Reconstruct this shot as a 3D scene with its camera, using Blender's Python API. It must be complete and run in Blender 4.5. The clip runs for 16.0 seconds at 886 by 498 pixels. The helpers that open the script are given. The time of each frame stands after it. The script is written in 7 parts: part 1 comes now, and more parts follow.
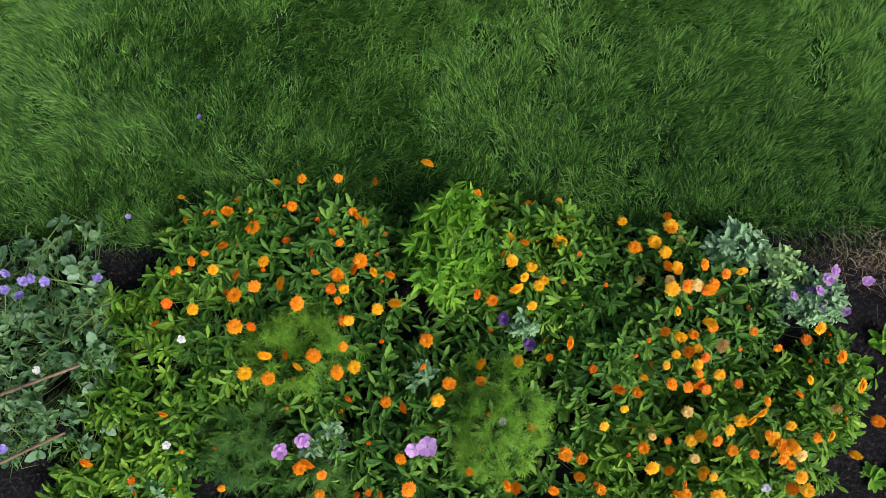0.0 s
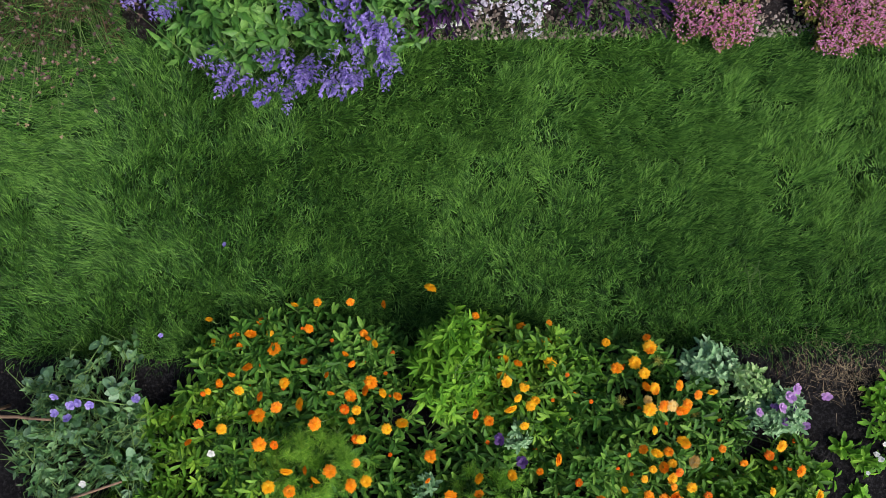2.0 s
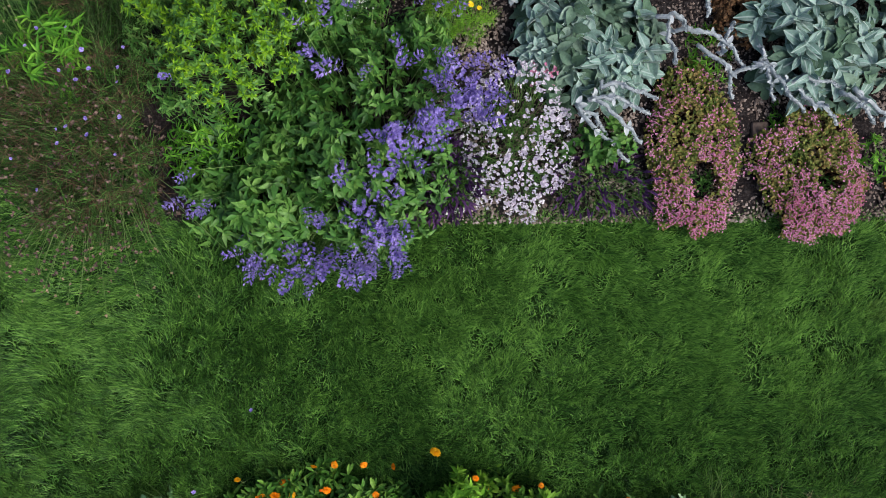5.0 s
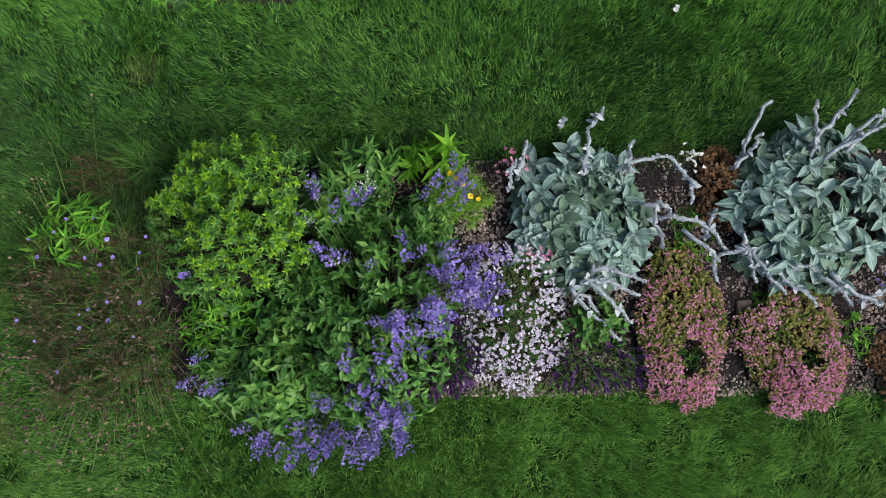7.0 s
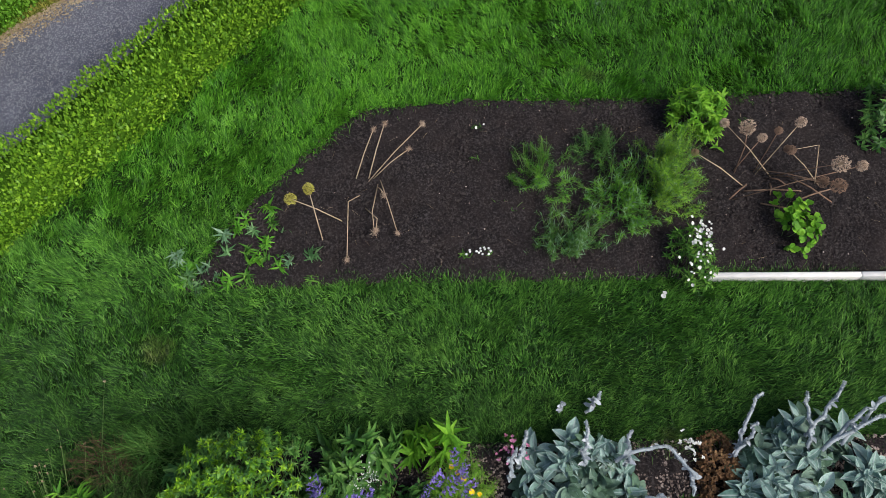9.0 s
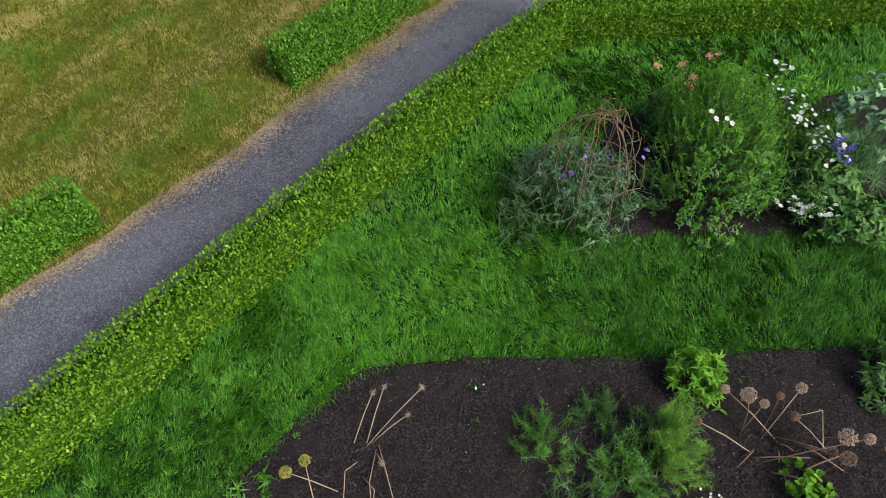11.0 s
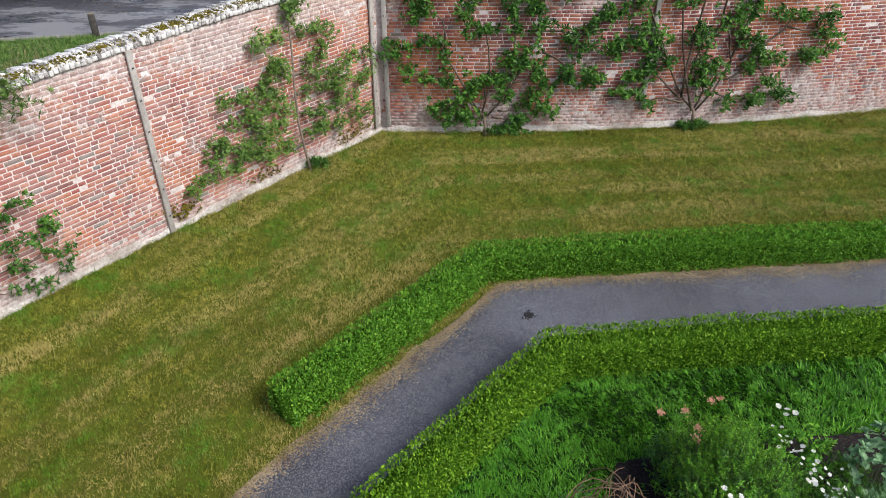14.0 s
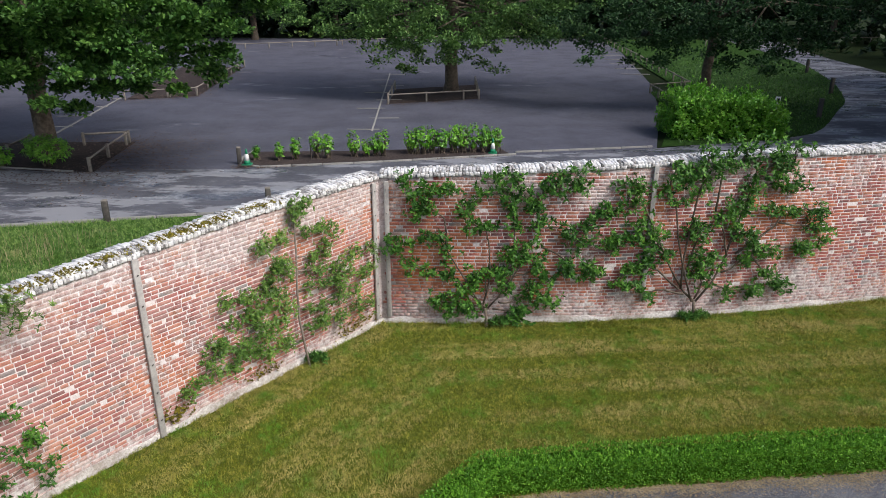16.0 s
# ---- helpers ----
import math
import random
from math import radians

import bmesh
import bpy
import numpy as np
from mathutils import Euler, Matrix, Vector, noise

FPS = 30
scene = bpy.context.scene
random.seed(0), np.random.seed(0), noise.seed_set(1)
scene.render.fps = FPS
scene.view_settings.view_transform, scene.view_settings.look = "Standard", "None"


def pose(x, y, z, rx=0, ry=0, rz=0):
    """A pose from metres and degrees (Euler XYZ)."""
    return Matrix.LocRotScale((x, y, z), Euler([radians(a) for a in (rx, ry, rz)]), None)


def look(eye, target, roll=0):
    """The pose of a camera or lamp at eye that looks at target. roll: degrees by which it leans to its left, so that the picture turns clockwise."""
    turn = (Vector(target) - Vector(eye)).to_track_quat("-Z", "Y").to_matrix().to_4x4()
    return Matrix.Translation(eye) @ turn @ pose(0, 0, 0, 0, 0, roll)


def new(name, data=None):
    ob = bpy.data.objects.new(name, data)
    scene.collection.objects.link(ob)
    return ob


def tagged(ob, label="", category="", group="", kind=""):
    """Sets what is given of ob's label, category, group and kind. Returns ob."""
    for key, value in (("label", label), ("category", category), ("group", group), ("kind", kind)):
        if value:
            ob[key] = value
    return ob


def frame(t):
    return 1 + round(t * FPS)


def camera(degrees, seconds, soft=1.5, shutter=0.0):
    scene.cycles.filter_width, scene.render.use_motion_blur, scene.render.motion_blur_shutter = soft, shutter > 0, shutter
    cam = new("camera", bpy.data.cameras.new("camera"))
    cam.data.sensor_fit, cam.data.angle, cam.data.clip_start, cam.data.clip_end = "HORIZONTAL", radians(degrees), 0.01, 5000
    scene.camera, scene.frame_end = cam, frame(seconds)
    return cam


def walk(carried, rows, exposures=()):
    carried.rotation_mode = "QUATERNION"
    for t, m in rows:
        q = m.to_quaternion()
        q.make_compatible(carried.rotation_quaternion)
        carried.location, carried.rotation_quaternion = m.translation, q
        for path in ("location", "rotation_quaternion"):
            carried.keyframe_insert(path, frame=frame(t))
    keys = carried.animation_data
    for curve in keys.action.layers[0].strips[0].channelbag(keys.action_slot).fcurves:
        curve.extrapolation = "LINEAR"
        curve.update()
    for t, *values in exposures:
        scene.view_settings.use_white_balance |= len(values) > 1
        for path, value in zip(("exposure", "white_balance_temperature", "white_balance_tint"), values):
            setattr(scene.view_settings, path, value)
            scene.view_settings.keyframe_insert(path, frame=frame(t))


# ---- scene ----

..............................

What the task requires:
The material above must be printed exactly, with its pictures left out.

Answer to this task:
Reconstruct this shot as a 3D scene with its camera, using Blender's Python API. It must be complete and run in Blender 4.5. The clip runs for 16.0 seconds at 886 by 498 pixels. The helpers that open the script are given. The time of each frame stands after it. The script is written in 7 parts: part 1 comes now, and more parts follow.
0.0 s
2.0 s
5.0 s
7.0 s
9.0 s
11.0 s
14.0 s
16.0 s
# ---- helpers ----
import math
import random
from math import radians

import bmesh
import bpy
import numpy as np
from mathutils import Euler, Matrix, Vector, noise

FPS = 30
scene = bpy.context.scene
random.seed(0), np.random.seed(0), noise.seed_set(1)
scene.render.fps = FPS
scene.view_settings.view_transform, scene.view_settings.look = "Standard", "None"


def pose(x, y, z, rx=0, ry=0, rz=0):
    """A pose from metres and degrees (Euler XYZ)."""
    return Matrix.LocRotScale((x, y, z), Euler([radians(a) for a in (rx, ry, rz)]), None)


def look(eye, target, roll=0):
    """The pose of a camera or lamp at eye that looks at target. roll: degrees by which it leans to its left, so that the picture turns clockwise."""
    turn = (Vector(target) - Vector(eye)).to_track_quat("-Z", "Y").to_matrix().to_4x4()
    return Matrix.Translation(eye) @ turn @ pose(0, 0, 0, 0, 0, roll)


def new(name, data=None):
    ob = bpy.data.objects.new(name, data)
    scene.collection.objects.link(ob)
    return ob


def tagged(ob, label="", category="", group="", kind=""):
    """Sets what is given of ob's label, category, group and kind. Returns ob."""
    for key, value in (("label", label), ("category", category), ("group", group), ("kind", kind)):
        if value:
            ob[key] = value
    return ob


def frame(t):
    return 1 + round(t * FPS)


def camera(degrees, seconds, soft=1.5, shutter=0.0):
    scene.cycles.filter_width, scene.render.use_motion_blur, scene.render.motion_blur_shutter = soft, shutter > 0, shutter
    cam = new("camera", bpy.data.cameras.new("camera"))
    cam.data.sensor_fit, cam.data.angle, cam.data.clip_start, cam.data.clip_end = "HORIZONTAL", radians(degrees), 0.01, 5000
    scene.camera, scene.frame_end = cam, frame(seconds)
    return cam


def walk(carried, rows, exposures=()):
    carried.rotation_mode = "QUATERNION"
    for t, m in rows:
        q = m.to_quaternion()
        q.make_compatible(carried.rotation_quaternion)
        carried.location, carried.rotation_quaternion = m.translation, q
        for path in ("location", "rotation_quaternion"):
            carried.keyframe_insert(path, frame=frame(t))
    keys = carried.animation_data
    for curve in keys.action.layers[0].strips[0].channelbag(keys.action_slot).fcurves:
        curve.extrapolation = "LINEAR"
        curve.update()
    for t, *values in exposures:
        scene.view_settings.use_white_balance |= len(values) > 1
        for path, value in zip(("exposure", "white_balance_temperature", "white_balance_tint"), values):
            setattr(scene.view_settings, path, value)
            scene.view_settings.keyframe_insert(path, frame=frame(t))


# ---- scene ----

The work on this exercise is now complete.